_Aim:_
Write the records below out again exactly as given, with no images.

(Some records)
......

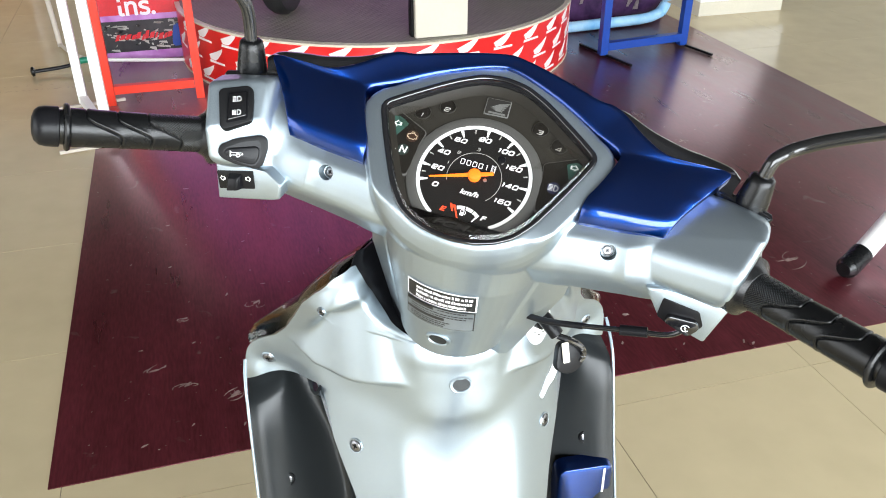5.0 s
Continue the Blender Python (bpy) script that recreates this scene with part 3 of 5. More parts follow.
def arm_rings():
    path, sizes = spline(ARM_PATH, 32), spline([(*s, 0) for s in ARM_SIZE], 32)
    rings = []
    for p, s, (t, e1, e2) in zip(path, sizes, frames_along(path, (0, 1, 0))):
        ring = []
        for j in range(56):
            ca, sa = math.cos(2 * math.pi * j / 56), math.sin(2 * math.pi * j / 56)
            u, v = ca, sa
            if ca < 0 < sa:
                f = (j - 14) / 14 * (len(CREST) - 1)
                n = min(int(f), len(CREST) - 2)
                w = crested(p.x)
                u += (CREST[n][0] + (CREST[n + 1][0] - CREST[n][0]) * (f - n) - ca) * w
                v += (CREST[n][1] + (CREST[n + 1][1] - CREST[n][1]) * (f - n) - sa) * w
            ring.append(p + s.x * u * e1 + s.y * v * e2)
        rings.append(ring)
    return rings


NECK = [(-0.056, 0.0265, 0.0725, 0.0742), (-0.085, 0.0325, 0.0682, 0.0752), (-0.120, 0.0380, 0.0600, 0.0690), (-0.150, 0.0418, 0.0530, 0.0628), (-0.170, 0.0430, 0.0490, 0.0588)]


def neck_at(z):
    for (z0, *s0), (z1, *s1) in zip(NECK, NECK[1:]):
        if z >= z1:
            t = (z - z0) / (z1 - z0)
            return [a + (b - a) * t for a, b in zip(s0, s1)]
    return NECK[-1][1:]


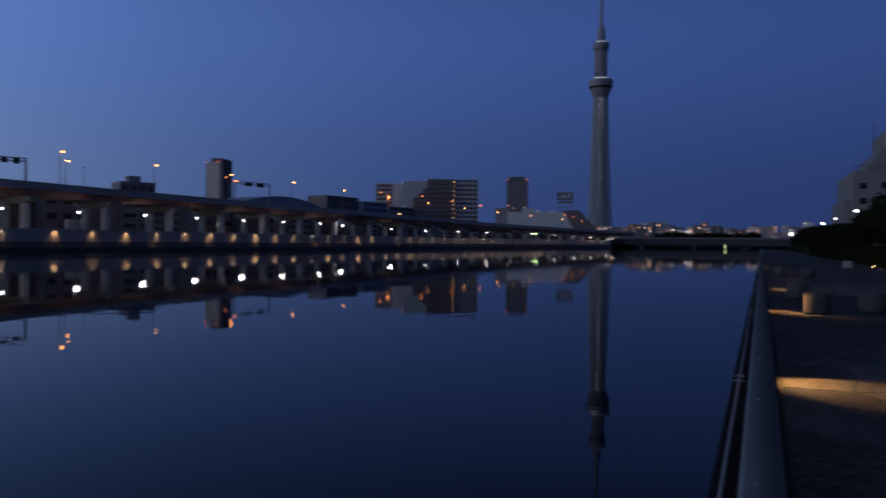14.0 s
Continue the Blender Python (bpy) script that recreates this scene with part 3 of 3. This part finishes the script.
def road_lamp(y, off, z, base, h_label="tall lamp on the expressway with an orange sodium head"):
    p = bank(y, off, base)
    t = thing("road_lamp", h_label, "street lamp", p, bank_turn(y), "expressway lamps")
    part("pole", tube(bmesh.new(), (-0.9, 0, 0), (-0.9, 0, z - base), 0.14, 0.08, 8), M_midbld, t, smooth=True)
    part("arm", tube(bmesh.new(), (-0.9, 0, z - base - 0.05), (0.5, 0, z - base + 0.12), 0.05, 0.05, 6), M_midbld, t, smooth=True)
    hd = part("head", abox(bmesh.new(), -0.2, 0.9, -0.3, 0.3, z - base + 0.1, z - base + 0.3, 0.06), M_dark, t)
    part("lens", ball(bmesh.new(), (0.35, 0, z - base + 0.02), 0.42, 1.2, 1.3, 0.55), L_orange, hd, "glowing orange lens")


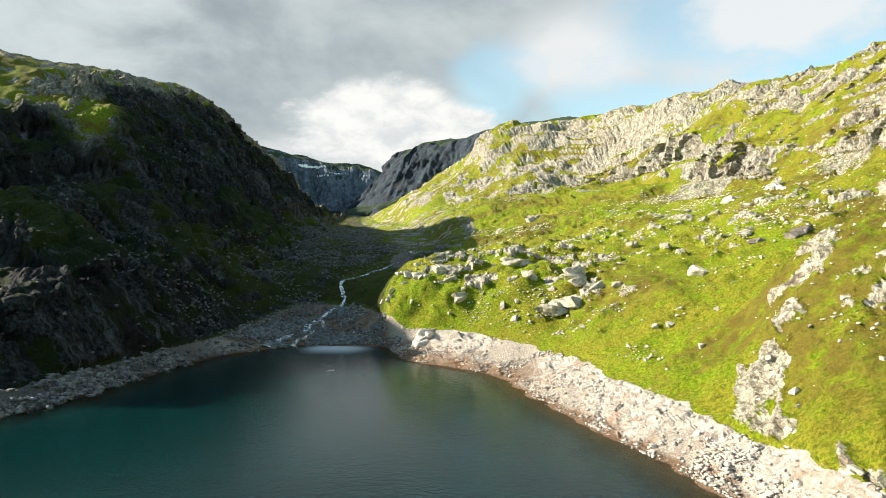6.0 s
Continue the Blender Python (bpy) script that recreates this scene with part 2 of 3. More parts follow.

......

_Task answer:_
5.0 s
Continue the Blender Python (bpy) script that recreates this scene with part 3 of 5. More parts follow.
def arm_rings():
    path, sizes = spline(ARM_PATH, 32), spline([(*s, 0) for s in ARM_SIZE], 32)
    rings = []
    for p, s, (t, e1, e2) in zip(path, sizes, frames_along(path, (0, 1, 0))):
        ring = []
        for j in range(56):
            ca, sa = math.cos(2 * math.pi * j / 56), math.sin(2 * math.pi * j / 56)
            u, v = ca, sa
            if ca < 0 < sa:
                f = (j - 14) / 14 * (len(CREST) - 1)
                n = min(int(f), len(CREST) - 2)
                w = crested(p.x)
                u += (CREST[n][0] + (CREST[n + 1][0] - CREST[n][0]) * (f - n) - ca) * w
                v += (CREST[n][1] + (CREST[n + 1][1] - CREST[n][1]) * (f - n) - sa) * w
            ring.append(p + s.x * u * e1 + s.y * v * e2)
        rings.append(ring)
    return rings


NECK = [(-0.056, 0.0265, 0.0725, 0.0742), (-0.085, 0.0325, 0.0682, 0.0752), (-0.120, 0.0380, 0.0600, 0.0690), (-0.150, 0.0418, 0.0530, 0.0628), (-0.170, 0.0430, 0.0490, 0.0588)]


def neck_at(z):
    for (z0, *s0), (z1, *s1) in zip(NECK, NECK[1:]):
        if z >= z1:
            t = (z - z0) / (z1 - z0)
            return [a + (b - a) * t for a, b in zip(s0, s1)]
    return NECK[-1][1:]


14.0 s
Continue the Blender Python (bpy) script that recreates this scene with part 3 of 3. This part finishes the script.
def road_lamp(y, off, z, base, h_label="tall lamp on the expressway with an orange sodium head"):
    p = bank(y, off, base)
    t = thing("road_lamp", h_label, "street lamp", p, bank_turn(y), "expressway lamps")
    part("pole", tube(bmesh.new(), (-0.9, 0, 0), (-0.9, 0, z - base), 0.14, 0.08, 8), M_midbld, t, smooth=True)
    part("arm", tube(bmesh.new(), (-0.9, 0, z - base - 0.05), (0.5, 0, z - base + 0.12), 0.05, 0.05, 6), M_midbld, t, smooth=True)
    hd = part("head", abox(bmesh.new(), -0.2, 0.9, -0.3, 0.3, z - base + 0.1, z - base + 0.3, 0.06), M_dark, t)
    part("lens", ball(bmesh.new(), (0.35, 0, z - base + 0.02), 0.42, 1.2, 1.3, 0.55), L_orange, hd, "glowing orange lens")


6.0 s
Continue the Blender Python (bpy) script that recreates this scene with part 2 of 3. More parts follow.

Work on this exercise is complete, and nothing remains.